| Ebu Midyen Mağribi hazretleri “rahmetullahi aleyh”, evinde inziva ediyordu.
 Ancak bu inziva uzun sürünce, insanlar kapısının önünde toplanıp;
 - Efendim, yeter artık, dediler. Size muhtacız. Lütfen evden çıkın da nur saçın kalbimize.
 
 Onların ısrarıyla çıktı evden.
 Fakat O çıkınca ağaçtaki serçeler uçup uzaklaştılar oradan.

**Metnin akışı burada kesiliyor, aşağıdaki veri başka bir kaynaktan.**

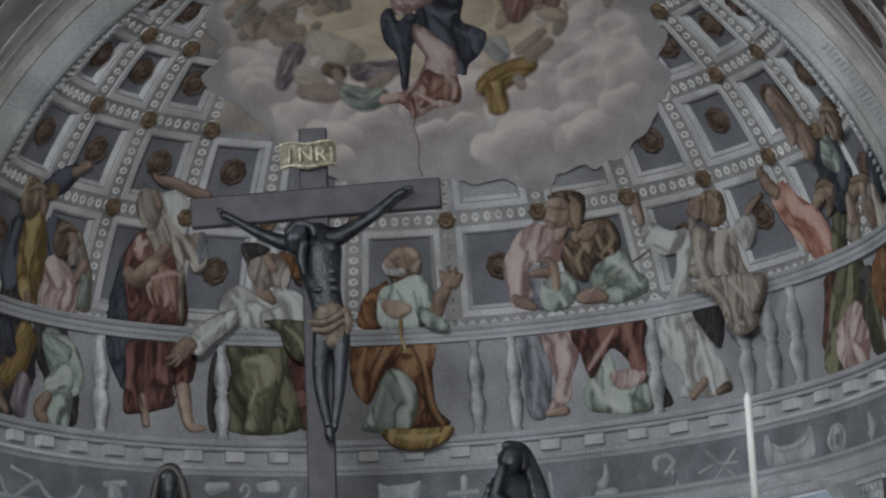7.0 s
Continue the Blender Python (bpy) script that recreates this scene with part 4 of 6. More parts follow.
fg.touch((0.16, 0.1, 0.07), 0, (-2.0, 20.0, 0.019), (-2.3, 17.5, 0.035))
fg.touch((0.5, 0.38, 0.2), 0.235, (-8.3, 1.2, 0.023), (-5.2, 0.7, 0.046), (-2.3, 1.1, 0.019))
fg.stroke(C_GOLD, 0.25, (-7, 16.7, 0.02), (-7, 14.6, 0.015), (-6.4, 12.5, 0.015))
fg.stroke(C_GOLD, 0.25, (-6.9, 12.5, 0.017), (-5.9, 12.7, 0.02))
fg.done("painted_figure", "seated fresco shape in orange cloak and pale green robe", "fresco figure")
fg = Fresco(on_dome_h)
fg.fill(C_SLATE, 0, (9.1, 14.2), (12.0, 13.9), (12.7, 9.0), (11.8, 3.0), (9.4, 2.9), (8.9, 7.9))
fg.fill(C_SLATE, 0, (11.1, 21.6), (13.0, 22.3), (15.8, 20.6), (16.4, 16.6), (11.6, 16.6), (11.3, 19.5))
fg.fill(C_PINK, 0, (11.8, 14.1), (16.7, 13.5), (16.6, 10.1), (15.2, 7.2), (15.2, 5.2), (13.6, 3.7), (11.9, 3.5), (13.1, 6.4), (12.6, 9.6))
fg.fill(C_PINK, 0, (8.8, 24.5), (10.9, 26.9), (13.8, 27.7), (16.8, 25.8), (17.1, 23.5), (15.0, 22.1), (12.3, 22.7), (11.2, 21.5), (11.3, 19.5), (11.3, 18.2), (8.6, 17.1), (8.2, 19.3), (7.7, 22.5))
fg.stroke(C_SKIN, 0, (17.2, 26.8, 0.078), (16.4, 25.5, 0.055))
fg.stroke(C_SKIN, 0, (8.9, 18.3, 0.047), (10.0, 17.6, 0.059), (11.4, 16.9, 0.035))
fg.stroke(C_SKIN, 0, (11.8, 21.2, 0.039), (13.8, 21.2, 0.059), (15.7, 20.5, 0.035))
fg.fill(C_HAIR, 0, (15.9, 31.0), (18.3, 31.6), (21.4, 30.8), (21.4, 28.8), (20.3, 26.7), (18.9, 26.0), (18.2, 27.4), (18.7, 29.5), (17.5, 30.4))
fg.fill(C_SKIN, 0, (14.8, 29.1), (16.2, 30.7), (18.4, 30.6), (19.0, 29.2), (18.3, 27.3), (16.5, 26.7), (15.1, 27.4))
fg.stroke(C_SKIN, 0, (12.0, 3.1, 0.043), (14.1, 3.2, 0.047))
fg.touch((0.14, 0.085, 0.06), 0, (15.8, 29.7, 0.012), (17.7, 29.2, 0.023), (18.4, 29.2, 0.012))
fg.touch((0.12, 0.07, 0.05), 0, (15.2, 28.0, 0.016), (16.4, 27.2, 0.031))
fg.touch((0.66, 0.55, 0.52), 0, (10.8, 26.4, 0.031), (9.6, 23.9, 0.055), (9.4, 19.7, 0.028))
fg.touch((0.22, 0.14, 0.13), 0, (11.6, 24.2, 0.020), (10.7, 21.7, 0.035), (10.5, 18.6, 0.020))
fg.touch((0.24, 0.155, 0.145), 0, (15.0, 24.9, 0.016), (13.2, 23.2, 0.035))
fg.touch((0.64, 0.53, 0.5), 0, (13.8, 12.8, 0.028), (14.5, 9.4, 0.055), (13.7, 5.8, 0.024))
fg.touch((0.22, 0.14, 0.13), 0, (16.3, 12.8, 0.020), (15.6, 9.2, 0.031), (14.3, 5.3, 0.020))
fg.touch((0.36, 0.36, 0.38), 0, (10.6, 13.4, 0.020), (10.7, 8.7, 0.031), (9.9, 3.7, 0.020))
fg.touch((0.08, 0.085, 0.1), 0, (9.9, 12.9, 0.016), (9.8, 7.8, 0.028))
fg.touch((0.36, 0.27, 0.19), 0, (19.5, 30.7, 0.016), (20.4, 29.2, 0.031), (19.8, 27.5, 0.016))
fg.done("painted_figure", "fresco shape in pink tunic leaning on the rail", "fresco figure")
fg = Fresco(on_dome_h)
fg.fill(C_DARK, 0, (25.3, 6.0), (27.3, 5.7), (28.9, 2.3), (26.1, 2.4))
fg.fill(C_GREEN, 0, (18.1, 7.7), (20.6, 10.2), (21.4, 7.5), (21.0, 5.8), (22.4, 4.8), (25.3, 5.4), (26.2, 3.7), (25.5, 1.8), (20.5, 2.1), (17.3, 3.0), (16.7, 5.0))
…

 O, bunu görünce, hüzün çöktü kalbine.
 Ve inzivaya çekildi yine.
 
 Ve o insanlara;
 - Size faydalı olsaydım, o serçeler beni görüp kaçmazlardı, buyurdu.
 Ve bir yıl çıkmadı evden.
 
 Kalbimizi nurlandırın!
 
 Bir yıl sonra insanlar yine kapısında toplanıp;
 - Efendim, yeter bu firak. Sizin ayrılığınız içimizi yakıyor. Çıkın da kalbimizi nurlandırınız, dediler.
 
 Yine dayanamayıp, çıktı evden.
 Bu defa uçmadı serçeler.
 Bilakis sevinç gösterisiyle, onu karşıladılar.
 
 O zaman başladı sohbetine.
 Fakat bir kimse vardı ki, bir sözünü hatalı buldu bu zatın.
 
 Bir Kur’an-ı kerimi koynunda saklayarak huzuruna geldi.
 Güya yanlışını söyleyecekti.
 İçeri girince sordu büyük Veli.
 
 - Niçin geldin?
 - İstifade etmeye geldim.
 
 Ancak Onun heybetinden korkuya kapılmıştı.
 
 Mübarek zat;
 - Koynundaki kitaptan bir şey oku da gerçek niyetini öğrenelim, buyurdu.
 
 Adam şaşkınlıkla çıkardı Kur’an-ı kerimi.
 Ve bir âyet-i kerime okudu rastgele.
 Okuyunca, hem şaşırdı, hem de çok mahcup oldu.
 
 Zira o âyet-i kerimede Şuayb aleyhisselamdan bahsederek, mealen; “Onu yalanlayanlar elbette ziyan etti” buyuruluyordu.
 
 Ebu Midyen hazretlerinin asıl adı da Şuayb idi ayrıca.